◆ **Exercise aim**: Give only the count of lines containing "camera".

######

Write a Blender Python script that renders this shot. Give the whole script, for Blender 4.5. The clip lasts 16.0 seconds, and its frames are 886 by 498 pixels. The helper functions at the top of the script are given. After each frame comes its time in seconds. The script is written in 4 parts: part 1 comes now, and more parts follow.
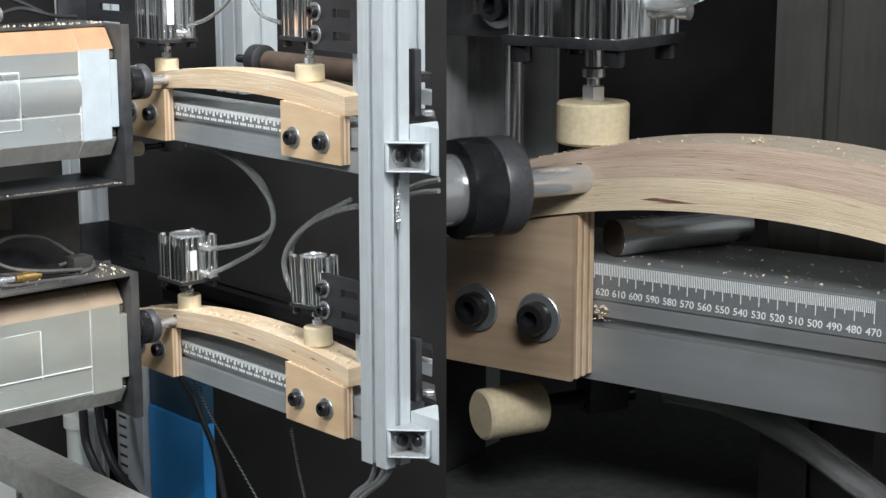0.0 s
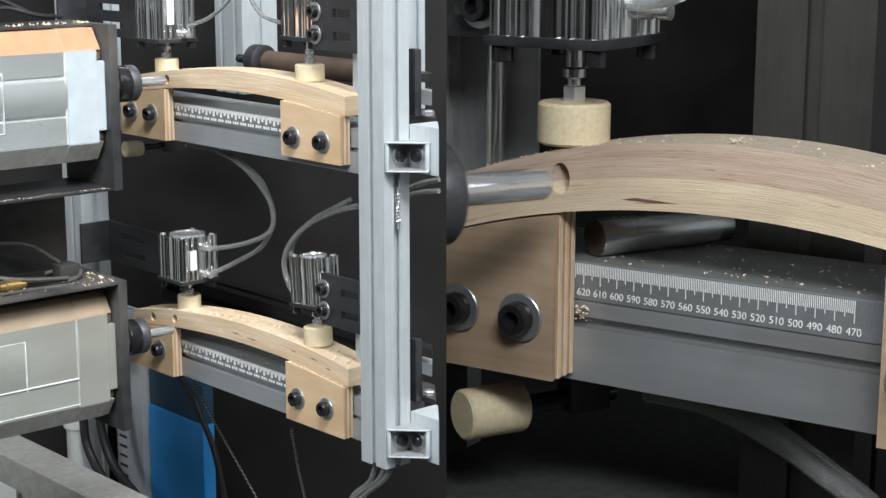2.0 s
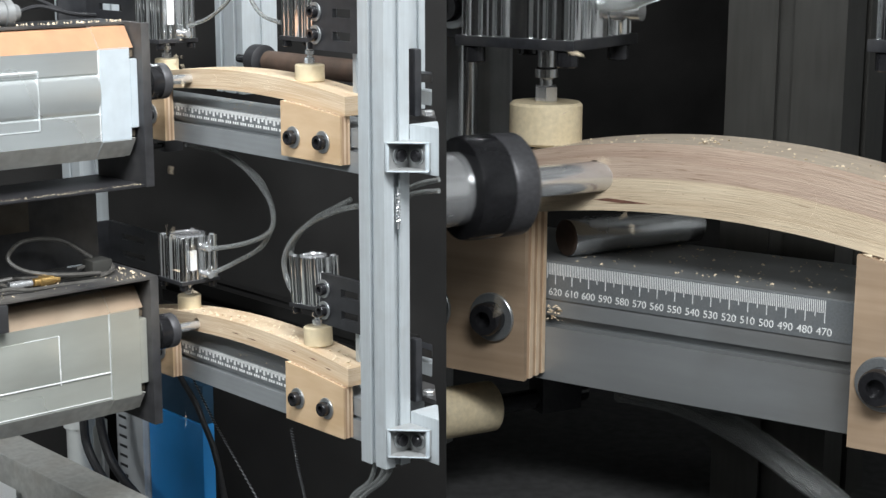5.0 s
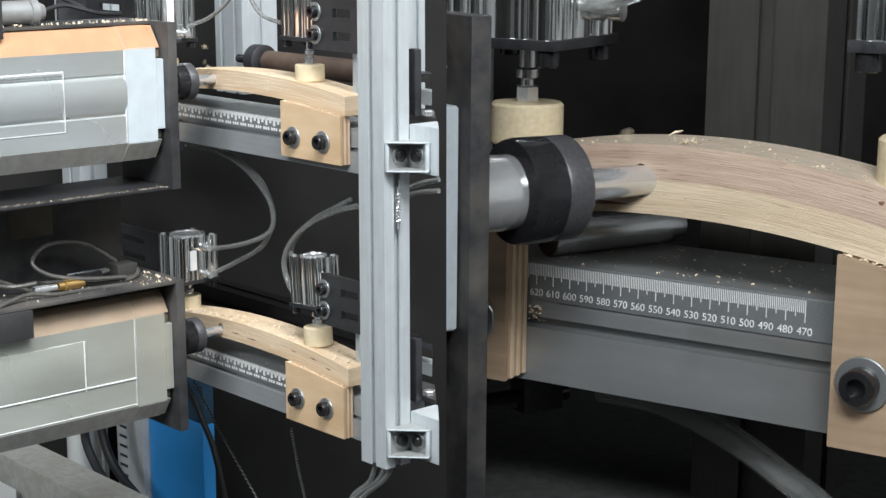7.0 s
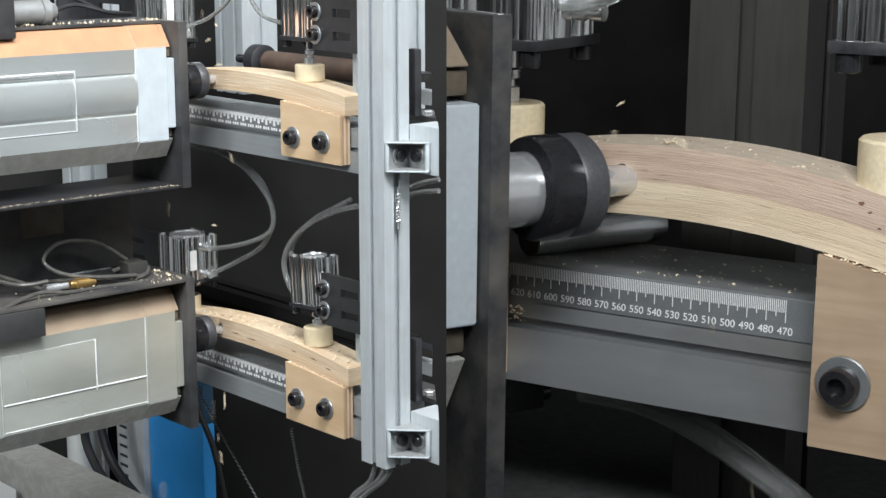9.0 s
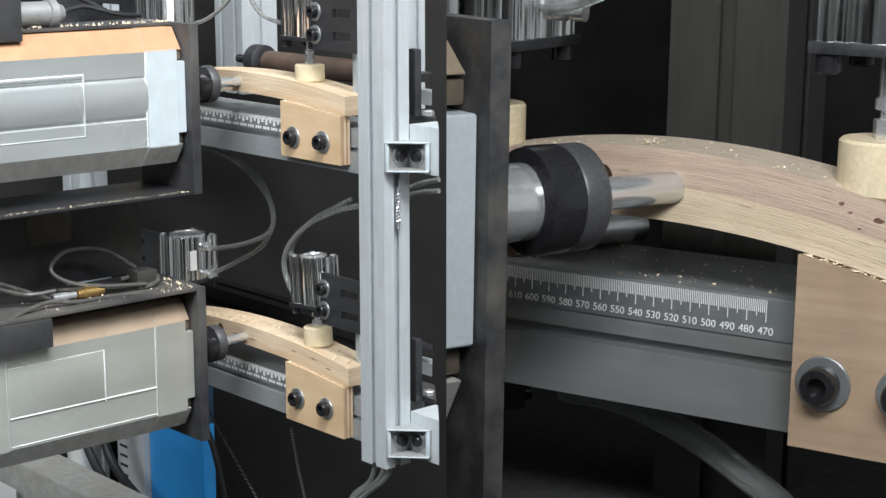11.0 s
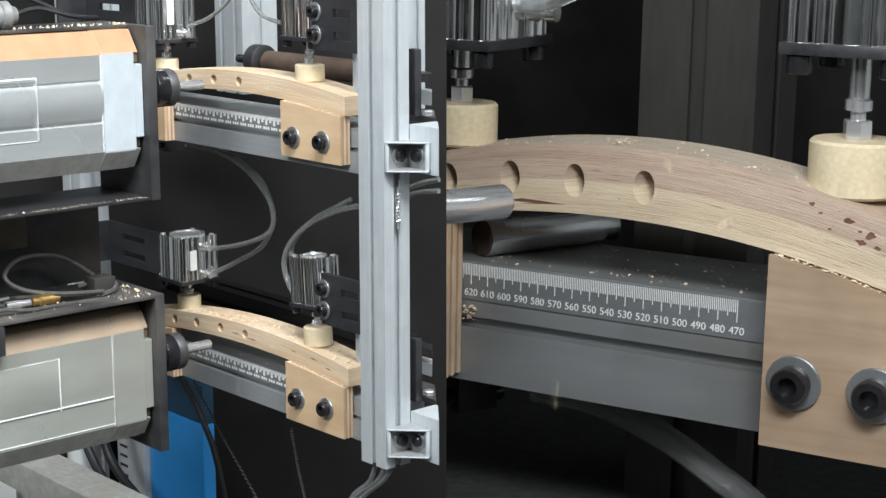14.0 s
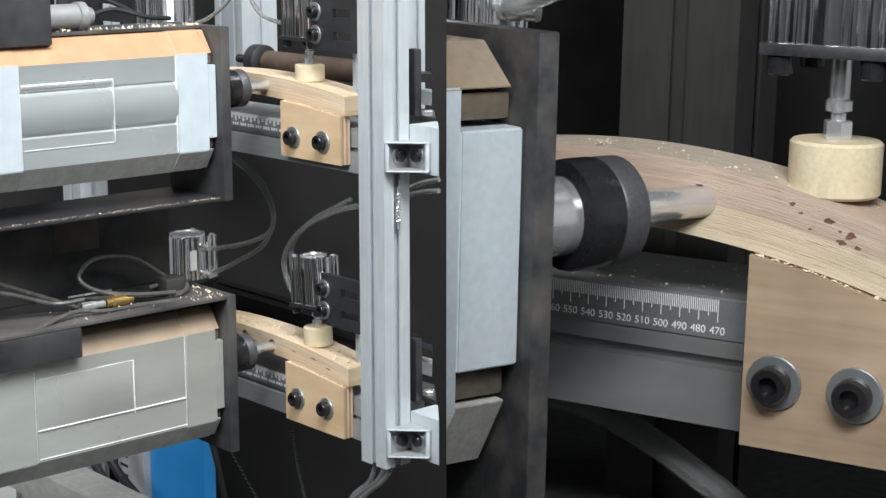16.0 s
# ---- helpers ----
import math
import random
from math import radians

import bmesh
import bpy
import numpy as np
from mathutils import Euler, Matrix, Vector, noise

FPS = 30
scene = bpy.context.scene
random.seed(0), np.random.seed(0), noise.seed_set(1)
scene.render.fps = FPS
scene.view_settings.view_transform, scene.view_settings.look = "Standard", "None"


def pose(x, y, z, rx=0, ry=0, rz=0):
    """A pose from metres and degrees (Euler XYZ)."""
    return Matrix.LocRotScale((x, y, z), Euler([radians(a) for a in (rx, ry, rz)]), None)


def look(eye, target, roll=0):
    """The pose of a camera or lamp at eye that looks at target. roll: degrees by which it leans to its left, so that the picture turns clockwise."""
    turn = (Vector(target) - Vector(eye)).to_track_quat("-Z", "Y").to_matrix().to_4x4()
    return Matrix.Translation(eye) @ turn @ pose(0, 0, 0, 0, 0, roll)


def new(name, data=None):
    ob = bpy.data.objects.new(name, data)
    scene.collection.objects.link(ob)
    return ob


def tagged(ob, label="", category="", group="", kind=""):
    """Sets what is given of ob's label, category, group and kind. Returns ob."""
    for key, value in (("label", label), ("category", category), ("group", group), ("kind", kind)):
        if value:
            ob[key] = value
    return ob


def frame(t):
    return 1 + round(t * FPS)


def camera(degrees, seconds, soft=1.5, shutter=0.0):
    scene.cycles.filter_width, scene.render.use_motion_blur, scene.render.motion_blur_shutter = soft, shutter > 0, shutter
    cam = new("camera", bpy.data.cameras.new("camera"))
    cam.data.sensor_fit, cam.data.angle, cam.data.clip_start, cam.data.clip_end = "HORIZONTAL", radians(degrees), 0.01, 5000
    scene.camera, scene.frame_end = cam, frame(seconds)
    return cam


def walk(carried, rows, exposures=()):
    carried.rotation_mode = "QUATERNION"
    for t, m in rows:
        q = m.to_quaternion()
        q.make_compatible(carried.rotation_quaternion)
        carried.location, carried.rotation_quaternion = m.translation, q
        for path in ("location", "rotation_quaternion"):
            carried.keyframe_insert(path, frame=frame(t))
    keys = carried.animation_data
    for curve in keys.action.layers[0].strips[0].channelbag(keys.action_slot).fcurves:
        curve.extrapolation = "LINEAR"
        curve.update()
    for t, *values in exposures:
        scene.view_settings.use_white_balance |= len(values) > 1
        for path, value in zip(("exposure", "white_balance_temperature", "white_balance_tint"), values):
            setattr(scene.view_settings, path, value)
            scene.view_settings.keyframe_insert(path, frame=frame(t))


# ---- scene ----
cam = camera(30, 16.0, soft=1.45, shutter=0.32)
EYE = Vector((0.0, 0.0, 1.5))
PITCH = radians(11.6)
AIM = EYE + Vector((0, math.cos(PITCH), -math.sin(PITCH)))
walk(cam, [(0.0, look(EYE, AIM)), (16.0, look(EYE, AIM))], exposures=[(0.0, 0.0), (16.0, 0.0)])

# ---- light ----
world = bpy.data.worlds.new("world")
scene.world = world
world.use_nodes = True
world.node_tree.nodes["Background"].inputs[0].default_value = (0.75, 0.8, 0.9, 1)
world.node_tree.nodes["Background"].inputs[1].default_value = 0.05


def area(name, eye, target, power, sx, sy, colour=(1, 0.96, 0.9)):
    lamp = bpy.data.lights.new(name, "AREA")
    lamp.shape, lamp.size, lamp.size_y = "RECTANGLE", sx, sy
    lamp.energy, lamp.color = power, colour
    ob = new(name, lamp)
    ob.matrix_world = look(eye, target)
    return ob


area("unseen_lamp", (-1.3, -0.2, 2.6), (-0.4, 2.2, 1.1), 55, 0.9, 0.6, (0.93, 0.97, 1))
# Fill from the right, added to brighten the rigs; no such lamp known.
area("unseen_lamp", (1.2, 0.0, 2.9), (-0.3, 2.4, 1.0), 30, 1.4, 0.5, (0.92, 0.97, 1))
# Unseen fill lamp, added to brighten the second bench.
area("bench_fill_lamp", (0.3, 0.6, 3.1), (0.8, 3.9, 0.8), 132, 1.6, 0.6, (0.95, 0.975, 1))

# ---- materials ----


def mat(name, base, rough=0.5, metal=0.0, vary=0.15, size=40.0, bump=0.0, stretch=(1, 1, 1), dirt=0.0, dirt_colour=(0.1, 0.08, 0.06), coat=0.0, gloss=0.5):
    """A painted, metal or plastic surface with fine grain and larger stains."""
    m = bpy.data.materials.new(name)
    m.use_nodes = True
    nt = m.node_tree
    b = nt.nodes["Principled BSDF"]
    b.inputs["Metallic"].default_value = metal
    b.inputs["Coat Weight"].default_value = coat
    b.inputs["Specular IOR Level"].default_value = gloss
    co = nt.nodes.new("ShaderNodeTexCoord")
    mp = nt.nodes.new("ShaderNodeMapping")
    mp.inputs["Scale"].default_value = stretch
    nt.links.new(co.outputs["Object"], mp.inputs["Vector"])
    n1 = nt.nodes.new("ShaderNodeTexNoise")
    n1.inputs["Scale"].default_value, n1.inputs["Detail"].default_value = size, 6
    n2 = nt.nodes.new("ShaderNodeTexNoise")
    n2.inputs["Scale"].default_value, n2.inputs["Detail"].default_value = size * 0.14, 4
    nt.links.new(mp.outputs[0], n1.inputs["Vector"])
    nt.links.new(co.outputs["Object"], n2.inputs["Vector"])
    ramp = nt.nodes.new("ShaderNodeValToRGB")
    ramp.color_ramp.elements[0].position, ramp.color_ramp.elements[1].position = 0.3, 0.7
    ramp.color_ramp.elements[0].color = (*[c * (1 - vary) for c in base], 1)
    ramp.color_ramp.elements[1].color = (*[min(1, c * (1 + vary)) for c in base], 1)
    nt.links.new(n1.outputs[0], ramp.inputs[0])
    mix = nt.nodes.new("ShaderNodeMix")
    mix.data_type = "RGBA"
    mr = nt.nodes.new("ShaderNodeMapRange")
    mr.inputs[1].default_value, mr.inputs[2].default_value = 0.45, 0.75
    mr.inputs[3].default_value, mr.inputs[4].default_value = 0.0, dirt
    nt.links.new(n2.outputs[0], mr.inputs[0])
    nt.links.new(mr.outputs[0], mix.inputs[0])
    nt.links.new(ramp.outputs[0], mix.inputs[6])
    mix.inputs[7].default_value = (*dirt_colour, 1)
    nt.links.new(mix.outputs[2], b.inputs["Base Color"])
    rr = nt.nodes.new("ShaderNodeMapRange")
    rr.inputs[3].default_value, rr.inputs[4].default_value = max(0.03, rough - 0.12), min(1, rough + 0.12)
    nt.links.new(n2.outputs[0], rr.inputs[0])
    nt.links.new(rr.outputs[0], b.inputs["Roughness"])
    if bump:
        bp = nt.nodes.new("ShaderNodeBump")
        bp.inputs["Strength"].default_value, bp.inputs["Distance"].default_value = bump, 0.001
        nt.links.new(n1.outputs[0], bp.inputs["Height"])
        nt.links.new(bp.outputs[0], b.inputs["Normal"])
    return m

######

◆ **Solution**: 5